Aramco could consider declaring itself unable to fulfill contracts on some international shipments – known as force majeure – if the resumption of full capacity at Abqaiq takes weeks.
That would rattle oil markets and cast a shadow on Aramco’s preparations for what could be the world’s biggest initial public offering. It’s also set to escalate a showdown pitting Saudi Arabia and the US against Iran, which backs proxy groups from Yemen to Syria and Lebanon.
Iran-backed Houthi rebels in Yemen claimed credit for the attack, but USSecretary of State Mike Pompeo blamed Iran directly.
The Trump administration said it was ready to deploy the nation’s emergency oil reserves and help stabilise markets if needed.

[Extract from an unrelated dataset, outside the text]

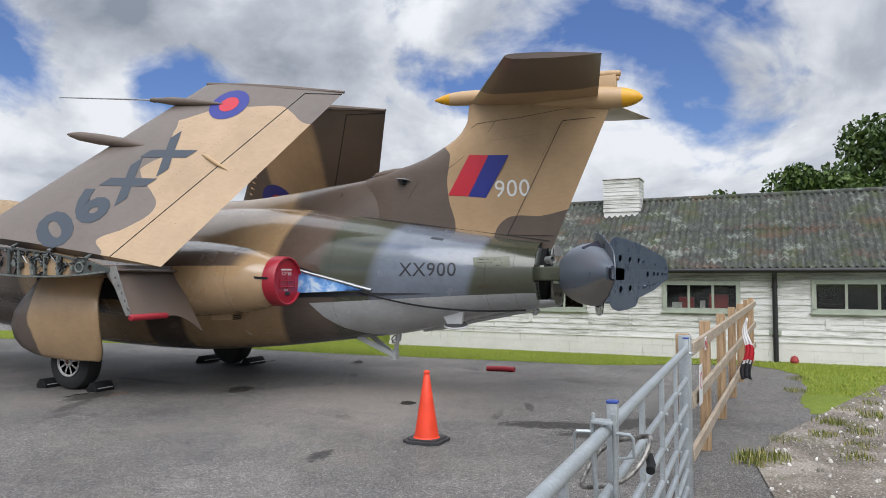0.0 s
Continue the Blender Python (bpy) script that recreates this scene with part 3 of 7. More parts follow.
# loose stones on the dirt
bm = bmesh.new()
for i in range(2600):
    x, y = rng.uniform(-4.5, 4.5), rng.uniform(-6.5, -3.3)
    if not inside(DIRT, x, y):
        continue
    r = 0.005 + 0.022 * rng.random() ** 4
    m = Matrix.Translation((x, y, fall(x, y) + 0.014 + r * 0.3)) @ Euler(rng.uniform(0, 6, 3)).to_matrix().to_4x4() @ Matrix.Diagonal((r * 1.3, r, r * 0.7, 1))
    bmesh.ops.create_icosphere(bm, subdivisions=1, radius=1, matrix=m)
k = Nodes("loose_stones")
M_STONES = k.done(k.ramp(k.island(), [(0, (0.16, 0.14, 0.12)), (0.6, (0.38, 0.35, 0.31)), (1, (0.62, 0.60, 0.56))]), 0.9)
tagged(part("loose_stones", bm, M_STONES, smooth=False), "small pale loose stones on the dirt", "stones", kind="stuff")

# broken patches in the asphalt
k = Nodes("broken_asphalt")
v1, a = k.voronoi(30), k.noise(6, 6, 0.7)
k.bump(k.math("ADD", v1, a), 1.0, 0.03)
M_HOLE = k.done(k.mix(0.5, k.ramp(a, [(0.35, (0.022, 0.021, 0.019)), (0.7, (0.09, 0.082, 0.07))]), k.ramp(v1, [(0, (0.11, 0.10, 0.088)), (0.5, (0.016, 0.015, 0.014))])), 0.95, 0, 0.2)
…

“The vulnerability of Saudi infrastructure to attacks, historically seen as a stable source of crude to the market, is a new paradigm the market will need to deal with,” said Virendra Chauhan, a Singapore-based analyst at industry consultant Energy Aspects Ltd. “At present, it is not known how long crude will be offline for.”
Brent jumped as much as 19.5pc, it’s biggest gain in percentage terms since 1991. It was up 12.7pc at $67.85 a barrel on ICE Futures Europe at 6:33 a.m. in Singapore. West Texas Intermediate crude futures jumped as much as 15.5pc in New York to $63.34, the most since 2008.